Surprise in the Time Capsule

When we opened the Edgewood Time Capsule, we found this WANTED: DEAD OR ALIVE poster written by former Edgewood student John Mancuso. Funny enough, third grader Akash Dhiman found the poster. His father, Pradeep Dhiman, went to Edgewood and he’s still best friend with John’s brother; the brother even attended the Dhiman’s wedding.

Akasha Dhiman and Nate Bedford, both third graders, holding the joke poster.

What She Put in the Time Capsule

Jessica graduated from Edgewood in 2004, and we invited her back recently to take a look at what she put in the time capsule that year. It was easy for her to spot, and she was so excited to find her sketch.

At the top of her drawing, there’s a message: “To Edgewood’s 100th Birthday and the kids.”

What else have we found in the time capsule? More to come…

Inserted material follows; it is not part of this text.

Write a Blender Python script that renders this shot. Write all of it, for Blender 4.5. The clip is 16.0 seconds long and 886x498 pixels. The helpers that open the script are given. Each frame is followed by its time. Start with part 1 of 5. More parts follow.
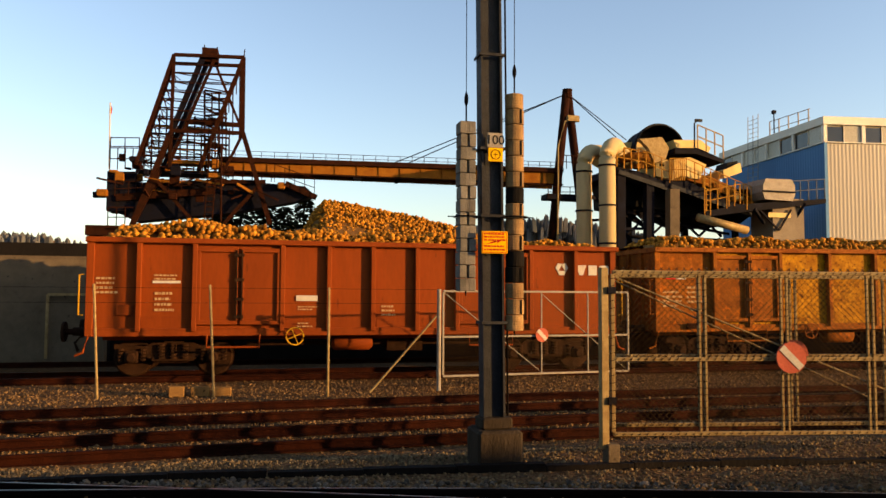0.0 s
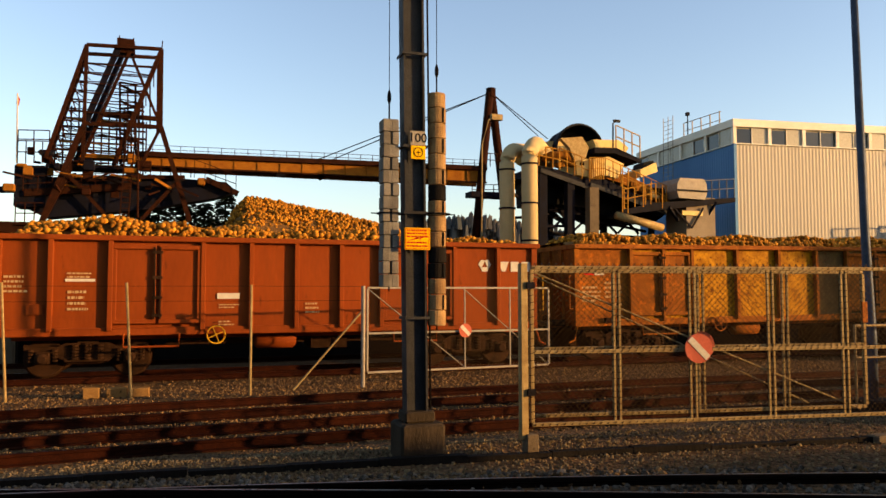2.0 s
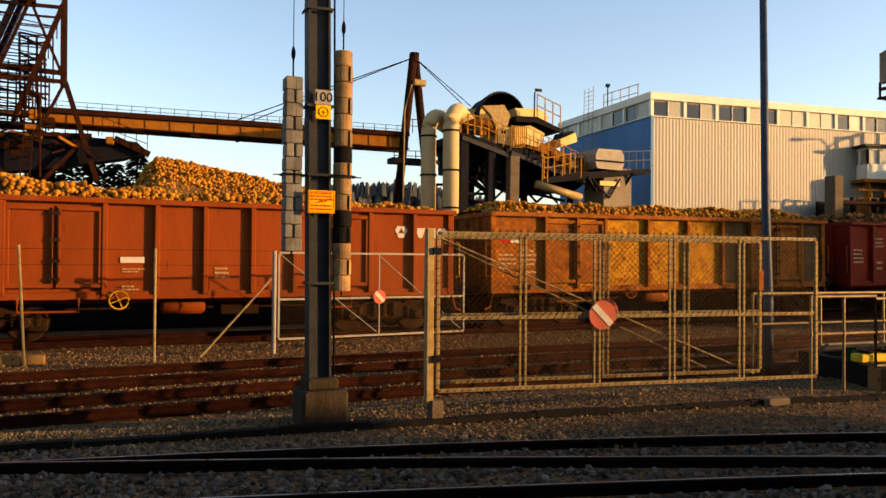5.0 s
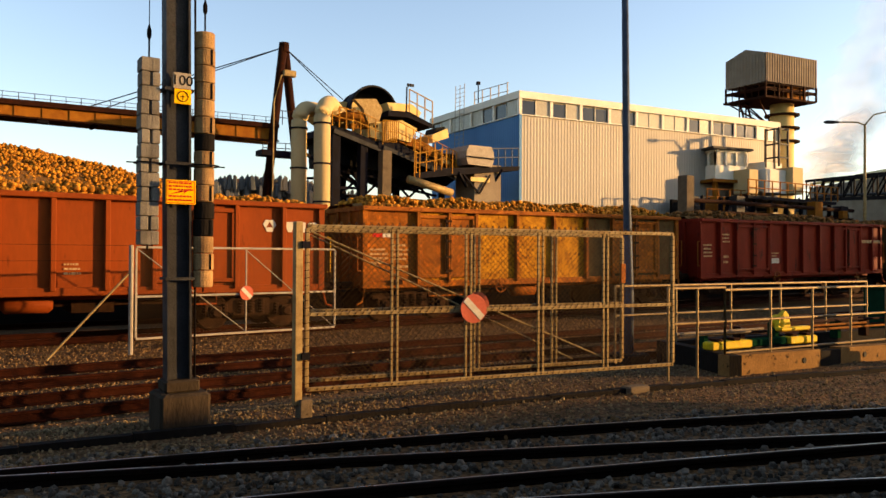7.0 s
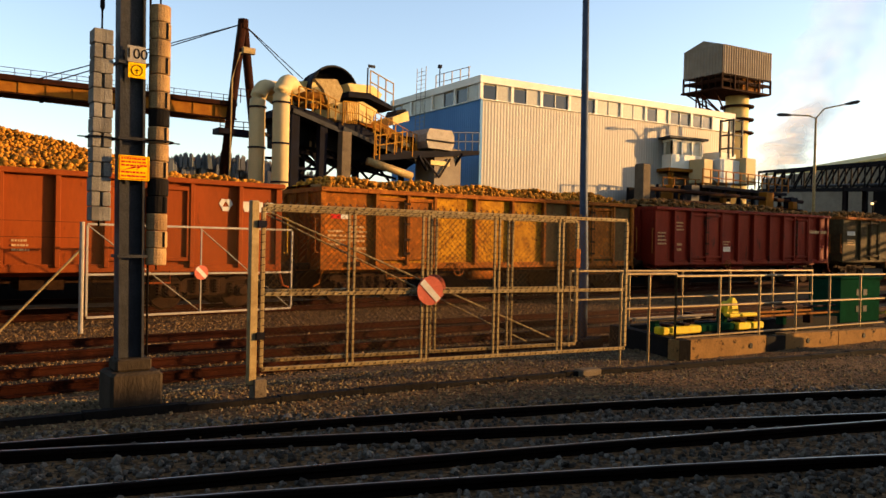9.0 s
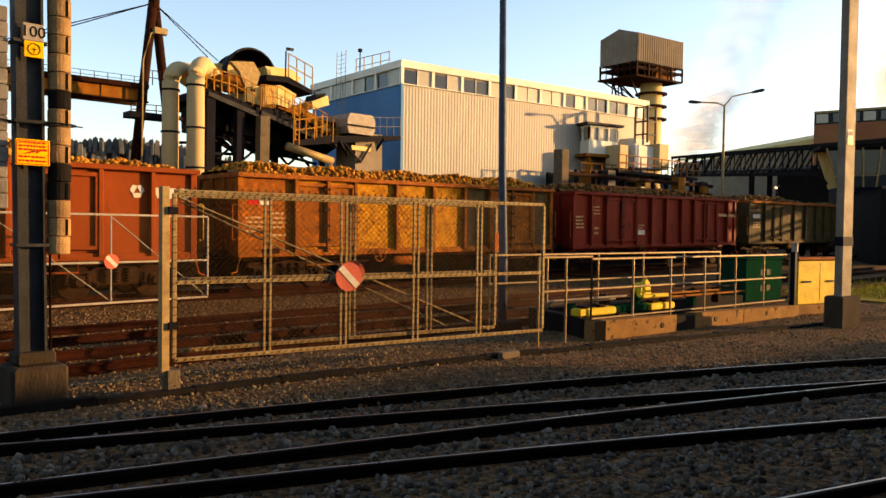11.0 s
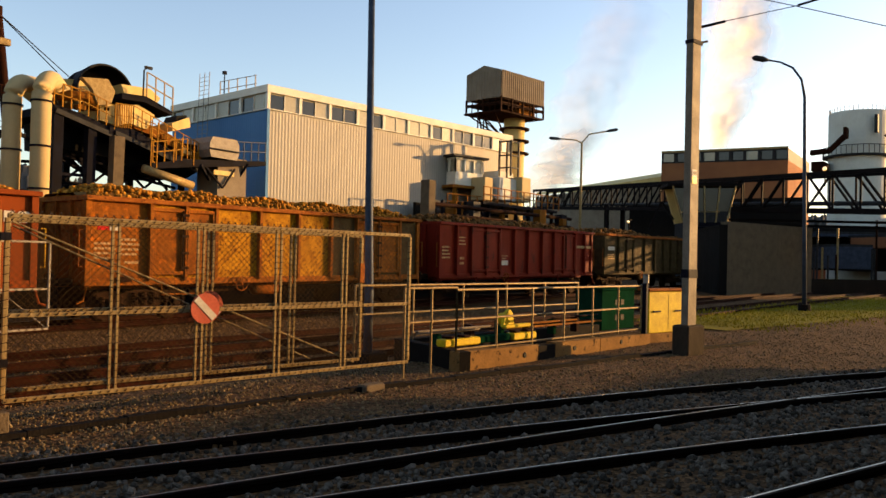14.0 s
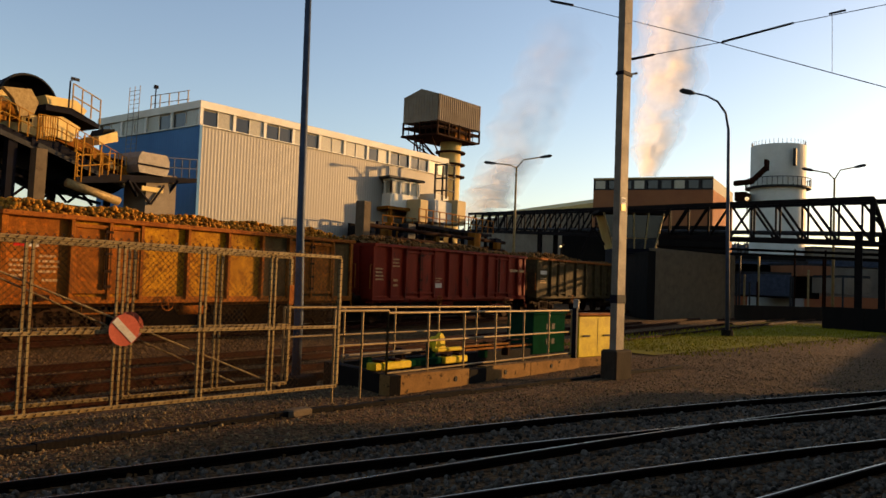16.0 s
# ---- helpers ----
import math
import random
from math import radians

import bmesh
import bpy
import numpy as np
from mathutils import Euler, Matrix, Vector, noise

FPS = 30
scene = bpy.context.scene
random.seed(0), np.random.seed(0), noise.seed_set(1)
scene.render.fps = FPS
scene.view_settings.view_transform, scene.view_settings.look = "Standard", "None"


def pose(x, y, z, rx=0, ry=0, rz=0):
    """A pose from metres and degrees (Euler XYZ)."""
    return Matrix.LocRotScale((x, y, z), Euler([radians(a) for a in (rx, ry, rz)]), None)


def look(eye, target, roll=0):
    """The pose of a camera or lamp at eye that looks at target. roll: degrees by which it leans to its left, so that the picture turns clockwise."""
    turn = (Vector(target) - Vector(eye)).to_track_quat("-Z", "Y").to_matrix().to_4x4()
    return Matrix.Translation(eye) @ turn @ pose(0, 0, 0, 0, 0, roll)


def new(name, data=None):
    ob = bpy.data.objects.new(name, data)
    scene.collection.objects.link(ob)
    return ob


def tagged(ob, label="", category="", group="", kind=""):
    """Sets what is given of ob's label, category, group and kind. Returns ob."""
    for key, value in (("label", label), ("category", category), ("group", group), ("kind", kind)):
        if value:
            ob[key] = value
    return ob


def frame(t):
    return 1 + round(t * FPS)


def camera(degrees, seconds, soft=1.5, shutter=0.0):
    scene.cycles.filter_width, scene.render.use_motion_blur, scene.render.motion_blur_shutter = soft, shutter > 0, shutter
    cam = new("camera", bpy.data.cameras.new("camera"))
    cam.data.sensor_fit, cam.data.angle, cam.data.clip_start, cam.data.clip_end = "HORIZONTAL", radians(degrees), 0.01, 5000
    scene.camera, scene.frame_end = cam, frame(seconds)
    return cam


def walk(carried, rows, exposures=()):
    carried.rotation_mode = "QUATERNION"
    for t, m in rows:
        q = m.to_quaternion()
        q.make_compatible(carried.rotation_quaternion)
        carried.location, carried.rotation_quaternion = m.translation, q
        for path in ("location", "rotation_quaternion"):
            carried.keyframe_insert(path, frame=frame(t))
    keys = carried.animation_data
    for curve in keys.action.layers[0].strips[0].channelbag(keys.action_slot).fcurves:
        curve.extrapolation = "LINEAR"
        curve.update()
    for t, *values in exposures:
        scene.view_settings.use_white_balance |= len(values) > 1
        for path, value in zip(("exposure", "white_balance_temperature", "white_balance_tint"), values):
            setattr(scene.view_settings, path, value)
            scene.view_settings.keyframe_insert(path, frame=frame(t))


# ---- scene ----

Edgewood Turns 100 years old!

On Monday, January 9th, 2019 Edgewood School officially turned 100! An Edgewood alum and parent, Greg Bartolos, shares his thoughts on our school assembly below: 

Edgewood School’s 100th Anniversary Celebration was a total success. Dr. Houseknecht emceed the event, providing history and entertainment in equal measure. And Mr. Yang’s breaking-news reports put a smile on every face in the audience.

The time capsule (hidden since 1994 when Edgewood celebrated its 75th anniversary) was the focal point for both children and adults. And its opening was a pleasure to watch. (See video for details!)

Guests of honor included Mr. Conlan – part of three generations in Edgewood. Mr. Conlan amazingly met Edgewood’s first principal, Mary Piedalue, in the early 1940s as a student.AndDorothy Bench, who composed Edgewood’s theme song in 1976, led everyone through a spirited rendition.

The personal highlight for me was having a long conversation with Cora Five, who was my fourth-grade teacher in 1977! It was genuinely wonderful to see her and to share our mutual and ongoing admiration of Edgewood and the many people who help maintain the school’s rich and proud heritage.

The turnout was fantastic and so were the food and drinks. A special thanks to PTA Co-Presidents Heedan Chung-Goh and Susie Smith for helping to ensure that everything went as planned.